◆ Given information ◆
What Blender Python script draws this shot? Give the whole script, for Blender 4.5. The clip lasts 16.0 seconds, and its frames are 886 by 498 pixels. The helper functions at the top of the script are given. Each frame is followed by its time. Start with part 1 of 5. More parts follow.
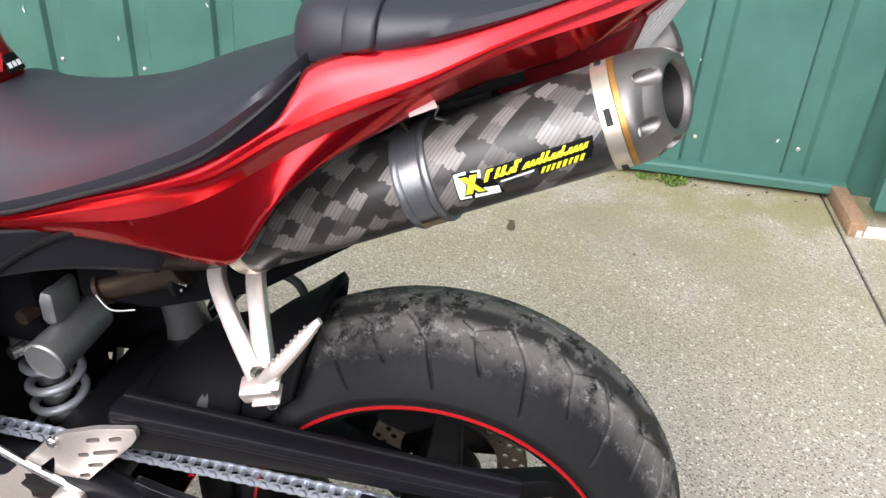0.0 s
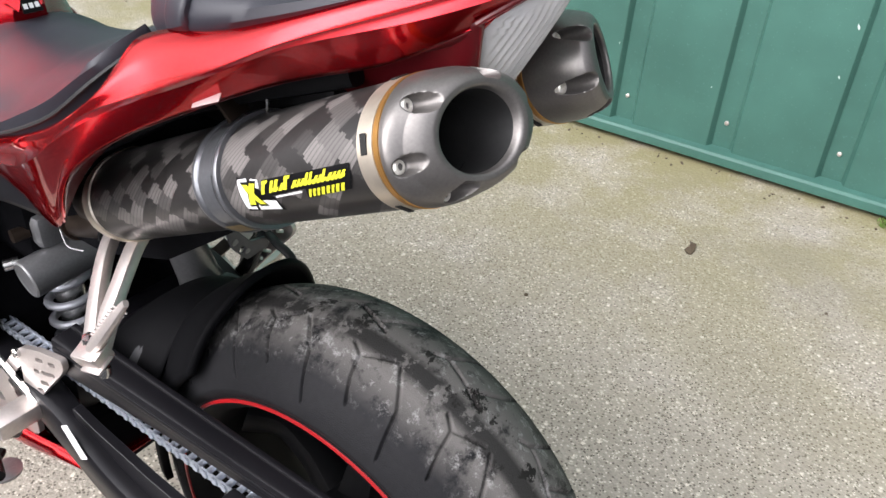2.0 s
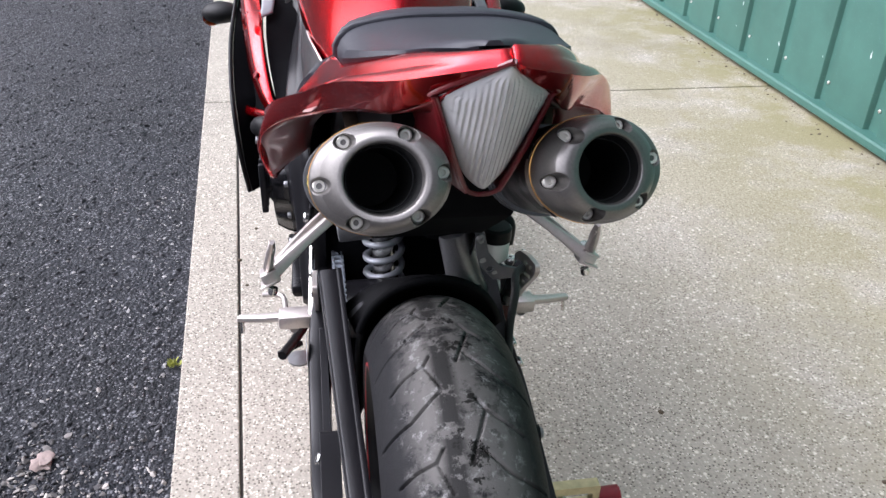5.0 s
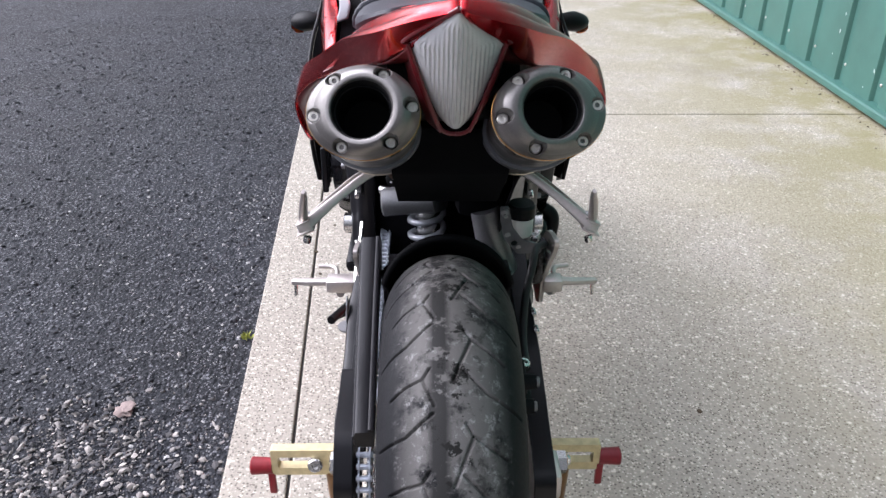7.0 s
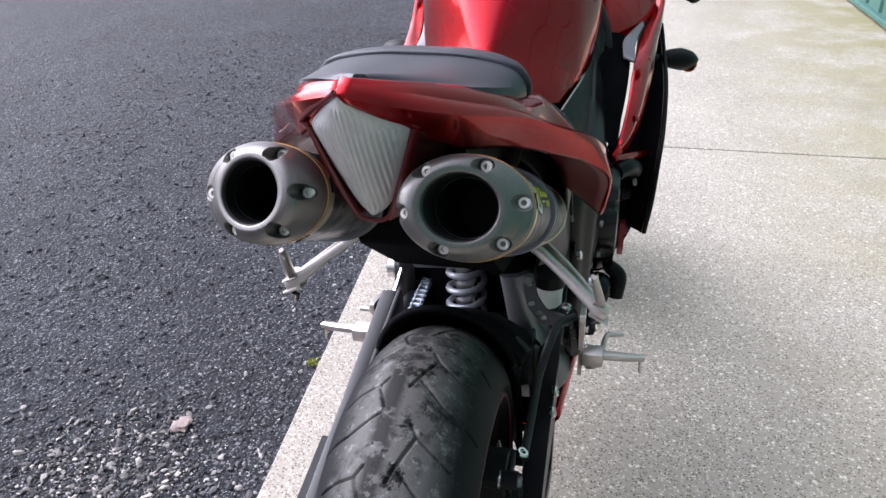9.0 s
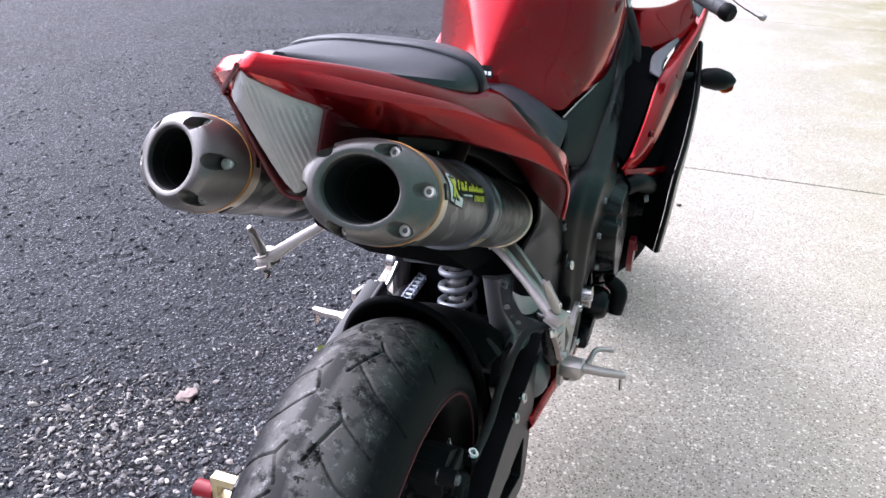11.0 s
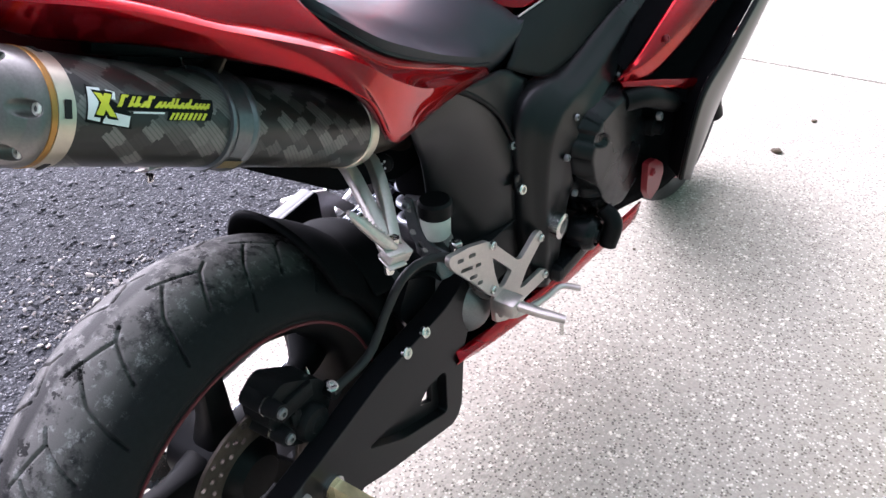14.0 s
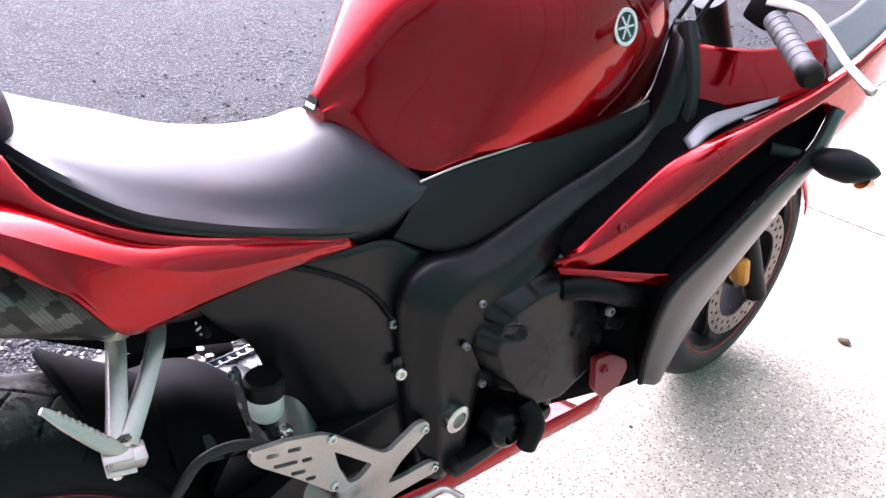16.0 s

◆ Work to complete ◆
Exactly as written, return every line of the listing, but not the pictures.

◆ Solution for this task ◆
What Blender Python script draws this shot? Give the whole script, for Blender 4.5. The clip lasts 16.0 seconds, and its frames are 886 by 498 pixels. The helper functions at the top of the script are given. Each frame is followed by its time. Start with part 1 of 5. More parts follow.
0.0 s
2.0 s
5.0 s
7.0 s
9.0 s
11.0 s
14.0 s
16.0 s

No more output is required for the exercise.